Zwei Tage nach dem Aus für die Ampelkoalition dreht sich das Spekulationskarussell deutlich schneller. Stellt der Kanzler die Vertrauensfrage? Wer regiert Deutschland möglicherweise im nächsten Jahr? Wir haben mit dem Politikwissenschaftler Prof. Uwe Jun von der Uni Trier über mögliche Szenarien gesprochen.
Nach Ampel-Aus: Wann Neuwahlen?
SWR1: Es gibt Forderungen, dass Bundeskanzler Olaf Scholz (SPD) die Vertrauensfrage früher, zum Beispiel nächste Woche nach der Regierungserklärung stellen soll. Neuwahlen wären dann Mitte Januar möglich, sagt Oppositionsführer Friedrich Merz (CDU). Ist das realistisch?
Prof. Uwe Jun: Das ist realistisch, sagt jedenfalls auch die Bundeswahlleiterin. Das könnte man einrichten. Die Vorbereitungen diesbezüglich wären auf diesen Zeitraum zu beschränken. Denkbar wäre das. Aber es geht natürlich nur, wenn der Bundeskanzler die Vertrauensfrage stellt. Denn ohne diese Vertrauensfrage ist eine Neuwahl überhaupt nicht möglich.
Nach Ampel-Aus: Scholz und die Vertrauensfrage
SWR1: Ist denn denkbar, dass Olaf Scholz mit Blick auf eine Vertrauensfrage erst Mitte Januar hartnäckig bleibt?
Jun: Wir kennen Olaf Scholz schon als jemanden, der eher hartnäckig ist und der sich wenig von außen beeindrucken lässt. Insofern ist es durchaus nicht unmöglich, vielleicht sogar wahrscheinlich, dass Olaf Scholz an diesem Zeitplan festhält.
Mögliche Neuwahlen: Wissing skeptisch
SWR1: Ein Argument, warum Verkehrsminister Volker Wissing (parteilos) die Ampel nicht platzen lassen wollte, deshalb aus der FDP ausgetreten ist und sein Amt behält, ist, er sagt, Neuwahlen bringen nicht unbedingt etwas und stärken am Ende die Ränder. Stimmt das?
Jun: Die Wahrscheinlichkeit ist, dass die CDU/CSU stärkste Partei wird und dass wir eine andere Regierungskonstellation bekommen. Möglich ist das Argument von Volker Wissing, dass eben tatsächlich auch AfD und BSW stärker werden. Das ist nicht auszuschließen. Wissing war immer ein Freund der Ampelkoalition und auch Begründer dieser Konstellation in Rheinland-Pfalz.

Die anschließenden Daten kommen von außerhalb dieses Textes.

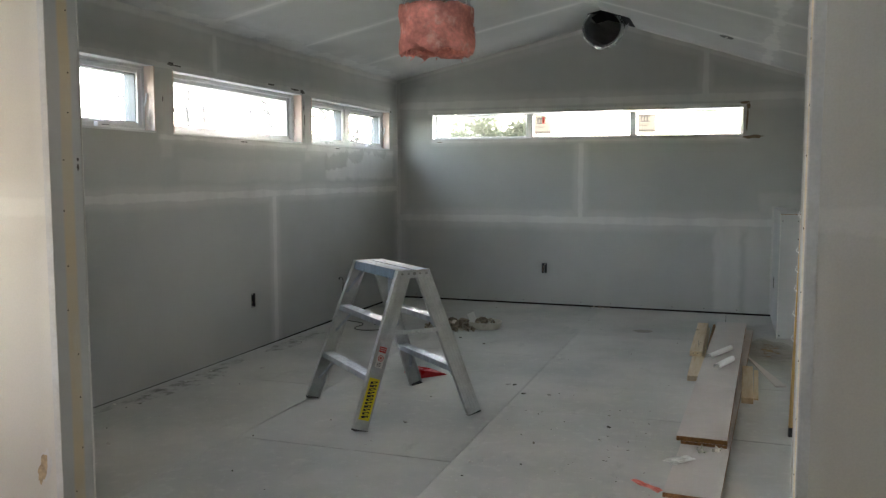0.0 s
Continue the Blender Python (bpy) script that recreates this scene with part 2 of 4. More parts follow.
M_GALV = plain("galvanised tube", (0.24, 0.24, 0.235), 0.45, 0.7, var=0.2, scale=20, dirt=(0.22, 0.2, 0.18))
M_PINK = plain("pink glass wool", (0.64, 0.25, 0.21), 0.95, var=0.30, scale=11, bump=1.0, fine=60, spec=0.1, dirt=(0.80, 0.52, 0.44))
M_FOIL = plain("crinkled foil", (0.75, 0.76, 0.78), 0.22, 1.0, var=0.08, scale=20, bump=0.8, fine=35)
M_DUCT = plain("galvanised duct", (0.48, 0.49, 0.49), 0.45, 0.55, var=0.15, scale=8)
M_DARK = plain("dark hole", (0.02, 0.02, 0.022), 0.9)
M_PINE = wood("pine lumber", (0.66, 0.54, 0.38), (0.56, 0.41, 0.25), 1)
M_STUD = wood("yellow pine lumber", (0.55, 0.37, 0.15), (0.38, 0.22, 0.07), 2)
M_BOARD = plain("white laminate", (0.52, 0.475, 0.45), 0.72, spec=0.25, var=0.06, scale=3, bump=0.06, by_object=0.03, dirt=(0.46, 0.42, 0.38))
M_FIBRE = plain("brown fibreboard", (0.28, 0.14, 0.055), 0.9, var=0.3, scale=30, bump=0.7, fine=120)
M_PAPER_W = plain("white paper", (0.76, 0.75, 0.73), 0.7, var=0.05)
M_CABLE = plain("black cable", (0.02, 0.02, 0.022), 0.5)
M_SHARD = plain("brown peelings", (0.25, 0.205, 0.155), 0.9, var=0.3, scale=18, bump=0.5, by_object=0.35, dirt=(0.46, 0.42, 0.36))
M_CREAM = plain("cream plastic", (0.60, 0.57, 0.49), 0.5, var=0.08, dirt=(0.46, 0.42, 0.34))
M_PALE = plain("pale peelings", (0.48, 0.44, 0.37), 0.9, var=0.2, scale=18, by_object=0.25)
M_SCRAP = plain("gypsum scrap", (0.5, 0.49, 0.46), 0.9, var=0.2, by_object=0.4)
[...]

Aber ganz richtig ist seine Aussage nicht. Denn die Wahrscheinlichkeit, dass CDU/CSU eine neue Bundesregierung anführen kann, ist sehr hoch. Dann könnte man schon sagen, eine solche Neuwahl hat etwas gebracht.

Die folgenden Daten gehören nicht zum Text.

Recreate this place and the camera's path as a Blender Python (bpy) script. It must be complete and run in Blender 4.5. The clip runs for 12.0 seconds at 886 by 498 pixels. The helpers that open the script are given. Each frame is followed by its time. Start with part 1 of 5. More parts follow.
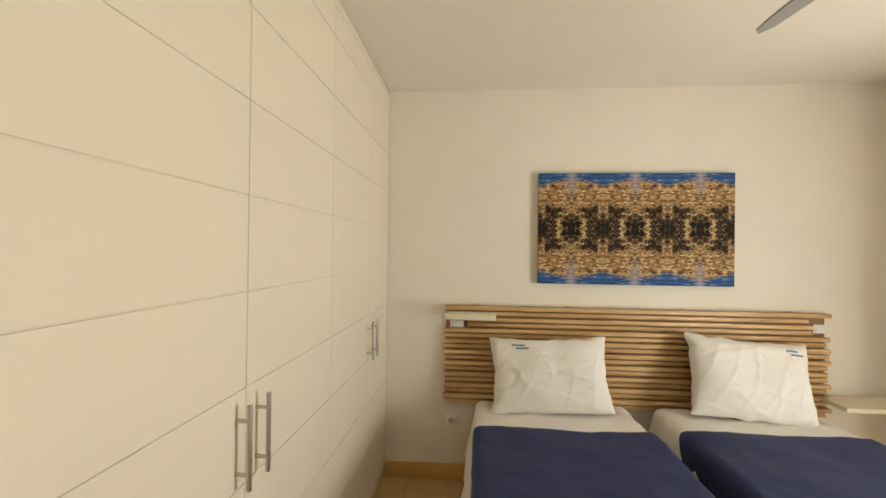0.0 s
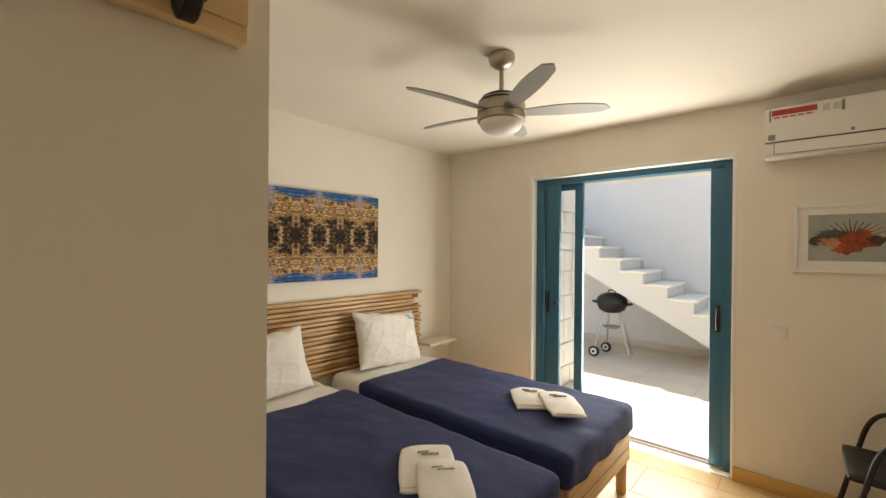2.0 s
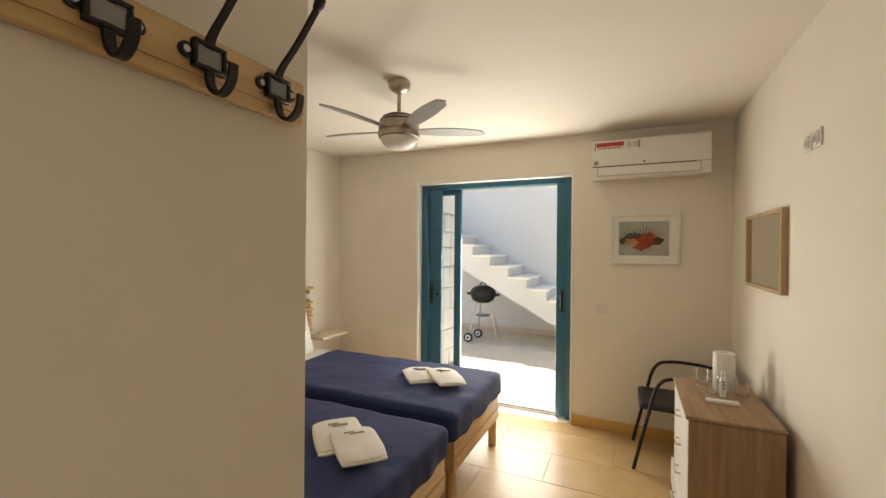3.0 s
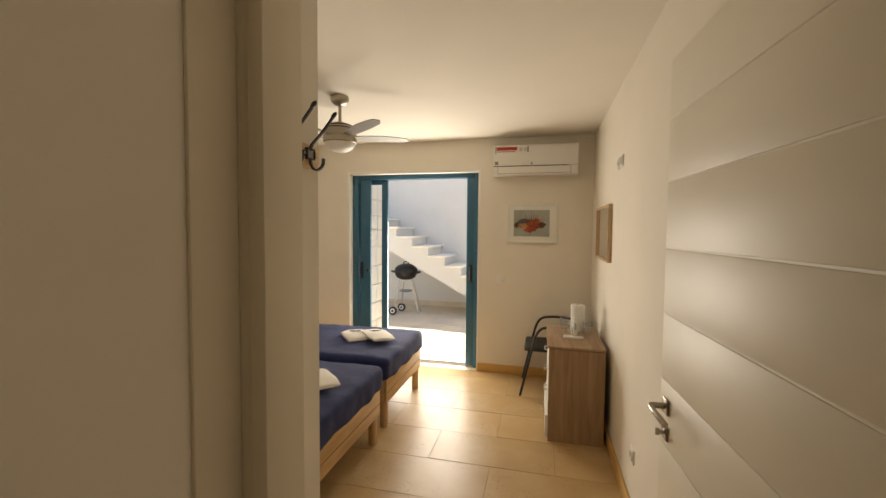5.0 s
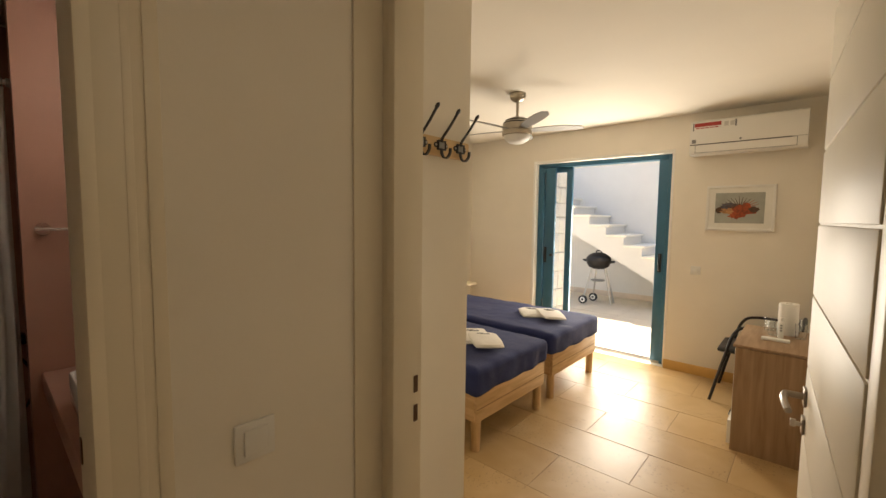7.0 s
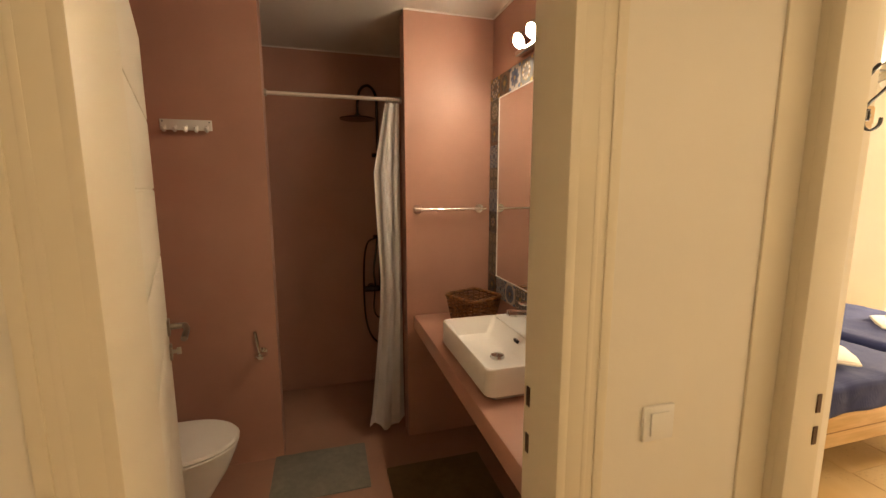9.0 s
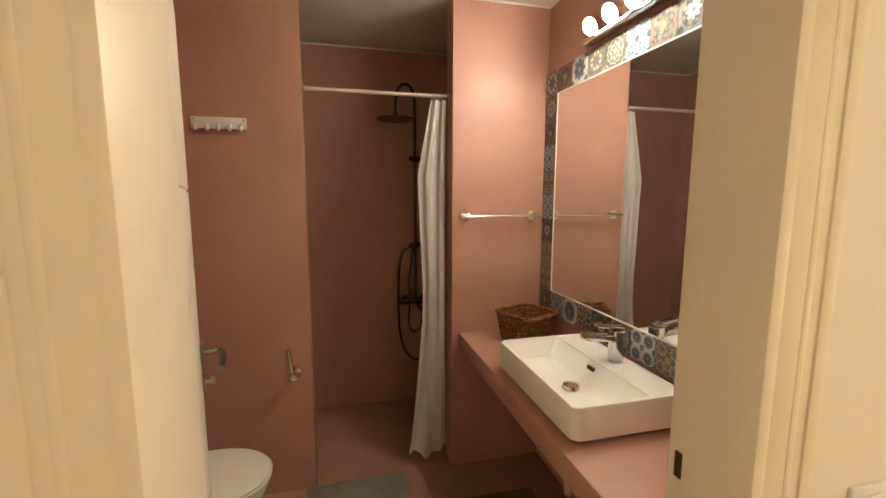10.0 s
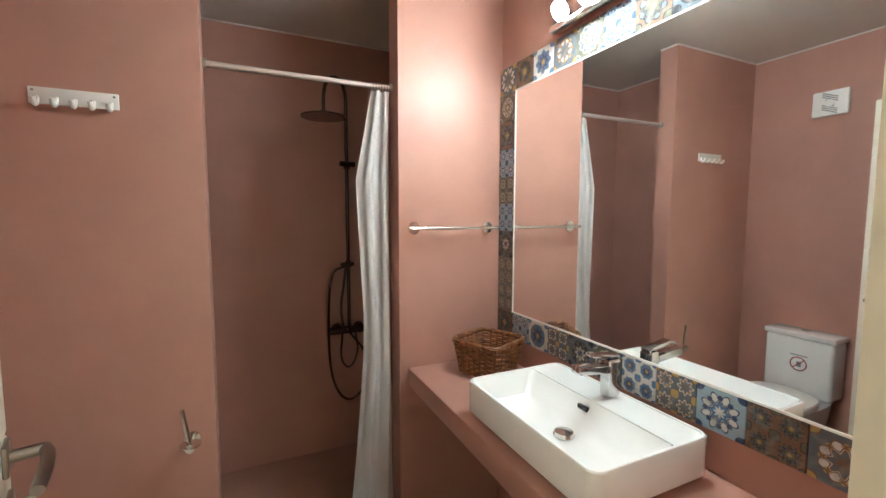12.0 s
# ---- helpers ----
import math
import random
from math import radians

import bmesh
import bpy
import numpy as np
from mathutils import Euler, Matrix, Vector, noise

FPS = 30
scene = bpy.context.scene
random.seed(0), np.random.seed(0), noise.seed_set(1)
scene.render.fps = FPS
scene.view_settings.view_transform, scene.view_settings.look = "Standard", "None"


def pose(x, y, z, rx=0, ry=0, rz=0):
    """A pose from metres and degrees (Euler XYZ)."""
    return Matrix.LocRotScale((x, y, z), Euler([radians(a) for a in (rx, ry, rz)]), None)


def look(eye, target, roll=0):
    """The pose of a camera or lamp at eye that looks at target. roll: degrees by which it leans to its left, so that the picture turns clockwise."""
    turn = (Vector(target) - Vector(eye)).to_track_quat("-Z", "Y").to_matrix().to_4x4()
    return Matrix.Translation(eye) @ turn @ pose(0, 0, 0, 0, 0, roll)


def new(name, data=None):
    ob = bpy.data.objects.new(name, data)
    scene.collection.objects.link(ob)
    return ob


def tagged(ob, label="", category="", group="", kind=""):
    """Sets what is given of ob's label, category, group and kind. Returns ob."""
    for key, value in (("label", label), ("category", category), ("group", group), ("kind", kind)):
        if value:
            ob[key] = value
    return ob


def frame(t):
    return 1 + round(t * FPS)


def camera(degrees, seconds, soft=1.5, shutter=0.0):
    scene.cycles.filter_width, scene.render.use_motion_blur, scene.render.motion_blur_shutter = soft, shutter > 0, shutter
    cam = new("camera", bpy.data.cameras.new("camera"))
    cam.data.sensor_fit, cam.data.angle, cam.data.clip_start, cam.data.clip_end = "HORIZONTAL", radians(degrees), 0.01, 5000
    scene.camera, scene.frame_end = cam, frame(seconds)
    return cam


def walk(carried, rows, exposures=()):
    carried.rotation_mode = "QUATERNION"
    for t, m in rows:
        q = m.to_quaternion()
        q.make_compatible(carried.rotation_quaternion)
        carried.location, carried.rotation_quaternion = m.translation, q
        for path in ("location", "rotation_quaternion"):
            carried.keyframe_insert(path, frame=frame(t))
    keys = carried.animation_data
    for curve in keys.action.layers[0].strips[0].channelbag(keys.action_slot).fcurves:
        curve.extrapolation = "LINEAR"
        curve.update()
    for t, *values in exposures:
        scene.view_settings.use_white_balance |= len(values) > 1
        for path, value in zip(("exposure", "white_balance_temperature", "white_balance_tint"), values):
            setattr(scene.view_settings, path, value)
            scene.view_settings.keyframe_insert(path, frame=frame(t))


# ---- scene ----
cam = camera(94.0, 12.0)
PATH = [
    (0, (0.600, 0.641, 1.515), (0.437, 2.635, 1.524), 0.7),
    (0.5, (0.335, 0.525, 1.485), (0.686, 2.494, 1.527), 0.6),
    (1, (0.113, 0.519, 1.547), (0.949, 2.336, 1.547), 0.8),
    (1.5, (-0.020, 0.511, 1.574), (1.191, 2.102, 1.565), 0.7),
    (2, (-0.212, 0.443, 1.581), (1.288, 1.766, 1.577), 0.5),
    (2.5, (-0.430, 0.360, 1.588), (1.268, 1.417, 1.586), 0.5),
    (3, (-0.590, 0.346, 1.577), (1.231, 1.174, 1.569), 0.5),
    (3.5, (-0.762, 0.365, 1.562), (1.133, 1.003, 1.534), 0.5),
    (3.7, (-0.837, 0.358, 1.572), (1.078, 0.933, 1.534), 0.5),
    (5.3, (-1.36, 0.085, 1.591), (0.583, 0.552, 1.496), 0.5),
    (5.5, (-1.38, 0.063, 1.59), (0.55, 0.577, 1.487), 0.5),
    (6, (-1.412, 0.005, 1.582), (0.452, 0.718, 1.462), 0.6),
    (6.5, (-1.418, -0.115, 1.56), (0.307, 0.889, 1.426), 0.7),
    (7, (-1.466, -0.262, 1.54), (0.024, 1.064, 1.39), 0.7),
    (7.5, (-1.541, -0.335, 1.532), (-0.35, 1.261, 1.358), 0.8),
    (7.7, (-1.563, -0.331, 1.522), (-0.492, 1.349, 1.344), 0.8),
    (9.3, (-1.869, -0.021, 1.601), (-1.383, 1.897, 1.305), 0.0),
    (9.5, (-1.903, 0.04, 1.599), (-1.434, 1.963, 1.313), 0.1),
    (10, (-1.934, 0.162, 1.578), (-1.458, 2.088, 1.322), 0.1),
    (10.5, (-1.946, 0.288, 1.542), (-1.39, 2.199, 1.336), 0.0),
    (11, (-1.95, 0.388, 1.560), (-1.303, 2.27, 1.362), 0.1),
    (11.5, (-1.953, 0.471, 1.545), (-1.21, 2.32, 1.371), 0.1),
    (12, (-1.957, 0.544, 1.529), (-1.116, 2.351, 1.365), 0.1),
]
EXPOSURES = [(0.0, 1.50, 6350, 6), (1.5, 1.31, 6400, 8), (3.5, 1.36, 6350, 8), (5.5, 1.32, 6950, 11), (6.5, 1.42, 7000, 11), (7.5, 1.82, 7100, 12), (9.5, 3.25, 8700, 15), (10.0, 3.45, 7000, 8), (10.6, 3.68, 5750, 3), (11.4, 3.78, 5350, 0), (12.0, 4.05, 5080, -2)]
walk(cam, [(t, look(eye, target, roll)) for t, eye, target, roll in PATH], EXPOSURES)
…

SWR-ExklusivinterviewAmpel-Aus: Wissing bleibt Verkehrsminister
SWR1: Ist es denkbar, dass Olaf Scholz als SPD-Kanzlerkandidat ins Rennen geht? Laut ARD-Deutschlandtrend ist eine Mehrheit der SPD-Anhänger dagegen.
Jun: Ja, aber die Parteivorsitzende Saskia Esken (SPD) und auch ihr Pendant Lars Klingbeil (SPD) haben sich dafür ausgesprochen. Ich sehe niemanden in der SPD, der eine offene Palastrevolution gegen den Kanzler anzetteln möchte.
Von daher ist die Wahrscheinlichkeit groß, dass Olaf Scholz, der in der Tat nicht sehr populär ist, bei der Bevölkerung, was eine Schwierigkeit für den SPD-Wahlkampf darstellt, wieder als Kanzlerkandidat ins Rennen geht.
Mögliche Neuwahlen – Bleibt Lindner Finanzminister?
SWR1: FDP-Chef Christian Lindner hat mehrfach betont, dass er in einer neuen Regierung wieder Finanzminister werden möchte. Er ist also auch direkt im Wahlkampfmodus.
Jun: Das ist ein Thema, was Christian Lindner liegt. Er war immer ein erfolgreicher Wahlkämpfer und er wird sich dafür starkmachen, dass die FDP in eine Koalition mit der CDU eintreten kann.
Christian Lindner und die FDP werden, falls die Wählerinnen und Wähler nicht möchten, dass die CDU mit einer Partei links von ihr koalieren muss, als Alternative bereitstehen.